I presenti hanno accolto il Prelato con grande affetto e, malgrado il gran numero di persone riunite, gli hanno confidato i loro problemi in un clima di famiglia. Sono stati affrontati temi come l’apostolato a prescindere dalle difficoltà dovute all’ambiente, il dolore dovuto alla sofferenza per la morte di un figlio, il desiderio di vivere bene la vocazione alla quale ciascuno è stato chiamato, l’intensità di un lavoro che ci rende difficile adempiere i nostri obblighi familiari, il coinvolgimento dei genitori nell’educazione dei figli... In molti di questi interventi don Fernando ha approfittato dell’occasione per ricordare la necessità di confidare in Dio, che ci ama tanto, di considerare la sofferenza guardando la croce di Cristo, di accettare con assoluta libertà questa massima dedizione.

A Elena e Nacho, una giovane coppia che si sposerà presto e che sente un certo timore in vista di questo cambiamento di vita, ha ricordato la frase di san Josemaría: “Chi ha paura non sa amare”, e ha suggerito loro di superare ogni timore con un amore più grande. Estrella, che lavora in un tribunale che si occupa delle violenze alle donne, gli ha parlato del dolore e della sofferenza che vede ogni giorno e gli ha domandato in che modo è possibile stare vicino a ogni persona che soffre. Il prelato le ha risposto che “Dio non è indifferente al male e quindi, visto il male che constatiamo nel mondo, dobbiamo pregare per le persone, non farci l’abitudine”. Inoltre le ha suggerito ad aiutarle, oltre che sul piano strettamente professionale, nella misura in cui è possibile.

Un tema che è stato presente in molti incontri con il prelato è stato quello dell’amicizia: “L’amicizia ha un valore in se stessa e quando è un valore autentico, è già apostolato”, ha detto in un suo intervento.

I cooperatori dell’Opera si sono sentiti particolarmente coinvolti dopo la domanda di Jorge, che da trent’anni collabora negli apostolati dell’Opera. Don Fernando ha ricordato a tutti loro quanto sia indispensabile questo sostegno e la gioia che comporta questo sacrificio.

Amparo ha domandato come possiamo imparare a perdonare.

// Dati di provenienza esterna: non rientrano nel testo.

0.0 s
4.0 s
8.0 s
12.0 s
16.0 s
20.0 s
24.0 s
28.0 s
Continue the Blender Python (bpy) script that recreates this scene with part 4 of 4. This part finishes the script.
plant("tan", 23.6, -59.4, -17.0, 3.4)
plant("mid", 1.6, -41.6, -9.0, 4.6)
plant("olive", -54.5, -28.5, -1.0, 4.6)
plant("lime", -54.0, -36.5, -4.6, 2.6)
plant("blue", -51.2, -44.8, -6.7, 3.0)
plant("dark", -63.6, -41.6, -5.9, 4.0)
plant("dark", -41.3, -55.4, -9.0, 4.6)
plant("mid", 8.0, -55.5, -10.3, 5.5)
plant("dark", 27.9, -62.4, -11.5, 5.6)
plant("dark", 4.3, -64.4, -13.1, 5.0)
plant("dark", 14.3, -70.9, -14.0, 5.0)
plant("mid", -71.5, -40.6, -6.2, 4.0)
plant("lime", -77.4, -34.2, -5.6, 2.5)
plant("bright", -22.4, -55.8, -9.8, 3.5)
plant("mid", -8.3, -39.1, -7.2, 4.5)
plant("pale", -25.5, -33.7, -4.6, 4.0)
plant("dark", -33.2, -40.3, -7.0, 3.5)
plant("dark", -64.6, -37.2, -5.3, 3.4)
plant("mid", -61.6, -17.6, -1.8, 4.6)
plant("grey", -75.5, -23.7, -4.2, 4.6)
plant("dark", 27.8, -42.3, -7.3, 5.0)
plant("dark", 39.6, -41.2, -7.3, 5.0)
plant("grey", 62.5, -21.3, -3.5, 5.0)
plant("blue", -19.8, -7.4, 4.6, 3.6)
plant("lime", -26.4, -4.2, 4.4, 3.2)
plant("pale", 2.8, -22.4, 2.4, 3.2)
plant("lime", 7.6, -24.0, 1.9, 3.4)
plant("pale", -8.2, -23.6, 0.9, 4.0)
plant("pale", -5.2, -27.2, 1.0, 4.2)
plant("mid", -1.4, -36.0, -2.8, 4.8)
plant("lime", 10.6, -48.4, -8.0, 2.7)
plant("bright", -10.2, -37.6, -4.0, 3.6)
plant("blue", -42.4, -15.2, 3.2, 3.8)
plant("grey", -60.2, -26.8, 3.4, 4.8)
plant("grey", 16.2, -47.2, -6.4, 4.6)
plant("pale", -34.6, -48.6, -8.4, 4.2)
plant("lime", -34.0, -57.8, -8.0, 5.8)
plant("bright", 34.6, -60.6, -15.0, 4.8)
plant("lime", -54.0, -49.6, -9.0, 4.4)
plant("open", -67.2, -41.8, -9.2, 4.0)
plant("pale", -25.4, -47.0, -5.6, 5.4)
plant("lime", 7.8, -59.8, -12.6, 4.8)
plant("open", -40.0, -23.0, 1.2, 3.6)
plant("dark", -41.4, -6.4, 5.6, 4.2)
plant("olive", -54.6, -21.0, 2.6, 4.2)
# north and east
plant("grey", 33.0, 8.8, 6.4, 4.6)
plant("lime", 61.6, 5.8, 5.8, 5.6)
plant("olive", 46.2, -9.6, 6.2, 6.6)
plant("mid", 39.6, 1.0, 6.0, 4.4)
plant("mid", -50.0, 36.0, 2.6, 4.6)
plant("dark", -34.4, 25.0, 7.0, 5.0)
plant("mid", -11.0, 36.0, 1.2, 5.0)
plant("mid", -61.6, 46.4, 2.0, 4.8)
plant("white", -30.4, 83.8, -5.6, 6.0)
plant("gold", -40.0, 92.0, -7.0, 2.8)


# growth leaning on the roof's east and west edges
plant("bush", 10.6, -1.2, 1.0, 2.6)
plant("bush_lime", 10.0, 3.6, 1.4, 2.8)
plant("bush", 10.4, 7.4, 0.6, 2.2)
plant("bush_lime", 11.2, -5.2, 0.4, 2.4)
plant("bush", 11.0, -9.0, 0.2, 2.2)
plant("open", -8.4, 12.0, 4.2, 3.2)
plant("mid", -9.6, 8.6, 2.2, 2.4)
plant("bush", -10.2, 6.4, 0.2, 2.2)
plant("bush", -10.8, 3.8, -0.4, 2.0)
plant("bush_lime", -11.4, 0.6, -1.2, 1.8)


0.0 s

Il Prelato ha risposto facendo riferimento ad alcune parole di san Josemaría che diceva che la cosa più divina nella nostra vita è perdonare quelli che ci hanno fatto del male. Poi ha detto: “Come possiamo perdonare quando ci sentiamo offesi o feriti da qualcuno? Amando. E come possiamo amare le persone? Attraverso il cuore di Gesù Cristo, vedendo negli altri persone per le quali Cristo ha dato la sua vita. E poi anche chiedere perdono. Chiedere perdono è stupendo, e inoltre fa essere contenti. Non umilia; al contrario, dà gioia”.

Tra un evento e l’altro, il Prelato ha potuto salutare alcune famiglie; ascoltare e condividere le loro gioie e le loro pene. Domenica si recherà a Murcia per stare con i suoi figli e le sue figlie di quella città, oltre che di Albacete, Alicante, Elche e Cartagena.